Joy had a keen sense of rendering service even as a young girl. After obtaining a bachelor’s degree at the Ateneo de Manila University, she signed up for the Jesuit Volunteers Philippines (JVP) program, and taught world history, values education, PE and music at the San Isidro High School in Kadingilan, Bukidnon. Her students were children of farmers. “The people were very poor yet they always shared what they had with me because I was their children’s teacher.”
Joy learned that one can be content with few or no material possessions. “To this day I can survive on very little. I am not fond of shopping or buying expensive things.” She believes that “to whom much is given, much is expected.” This, she says, is the general rule she lives by.

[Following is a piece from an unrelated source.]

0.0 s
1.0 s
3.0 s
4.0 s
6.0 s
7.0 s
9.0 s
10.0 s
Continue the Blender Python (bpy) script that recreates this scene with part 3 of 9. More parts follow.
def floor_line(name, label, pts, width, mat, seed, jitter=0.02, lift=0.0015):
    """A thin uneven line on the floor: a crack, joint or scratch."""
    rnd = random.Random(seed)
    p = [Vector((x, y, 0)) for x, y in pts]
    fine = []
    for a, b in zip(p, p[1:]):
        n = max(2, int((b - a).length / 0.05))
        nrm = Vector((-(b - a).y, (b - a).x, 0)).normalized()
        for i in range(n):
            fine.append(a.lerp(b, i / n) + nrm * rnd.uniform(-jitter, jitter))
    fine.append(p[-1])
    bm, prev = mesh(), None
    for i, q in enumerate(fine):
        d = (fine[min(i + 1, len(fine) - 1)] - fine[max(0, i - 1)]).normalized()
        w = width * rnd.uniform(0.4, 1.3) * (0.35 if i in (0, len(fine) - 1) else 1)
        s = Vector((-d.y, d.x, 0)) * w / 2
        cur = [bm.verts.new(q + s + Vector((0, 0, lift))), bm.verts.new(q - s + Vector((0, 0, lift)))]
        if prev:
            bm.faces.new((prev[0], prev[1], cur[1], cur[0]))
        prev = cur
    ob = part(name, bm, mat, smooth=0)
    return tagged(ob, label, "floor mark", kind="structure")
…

When Joy was in high school she wanted to be a politician, so she ran and won as the 1st student council president at the Poveda, an exclusive girls’ school. One of her projects was to pave the driveway. The joke was, “High school pa lang, nagpapasemento na si Joy.”
Her greatest influences are her father and late mother, who was “the most selfless person I knew. She just kept on giving, even if she had nothing more to give. When she died she was sitting on the board of more than 50 NGOs. She was the ultimate ‘woman for others.’”
Joy talks about power. “If there’s anything I learned from having worked in social development and the NGO sector for a very long time, it is that one can do so much more when one is in a position of power. Power allows us to allocate resources strategically towards goals that would benefit far more people. The problem lies when power falls into the hands of self-interested people.”
Her advise to politicians: “Value their positions and carry out their mandates to the best of their abilities because to everyone is given the opportunity to serve and the resources that have been given to them. It is a shame when politicians are mediocre. One always thinks, ‘Sana sa iba na lang napunta yung posisyon.’’’
Joy is married to Raymond Alimurung, a medical doctor. “My husband is a male version of me, so he understands completely what I do and why I do it. He is just as busy and as committed to his goal and his dreams as I am.” Of their son, she says, “My goal is to raise a happy child who appreciates how blessed he is and is committed to making the world a better place.”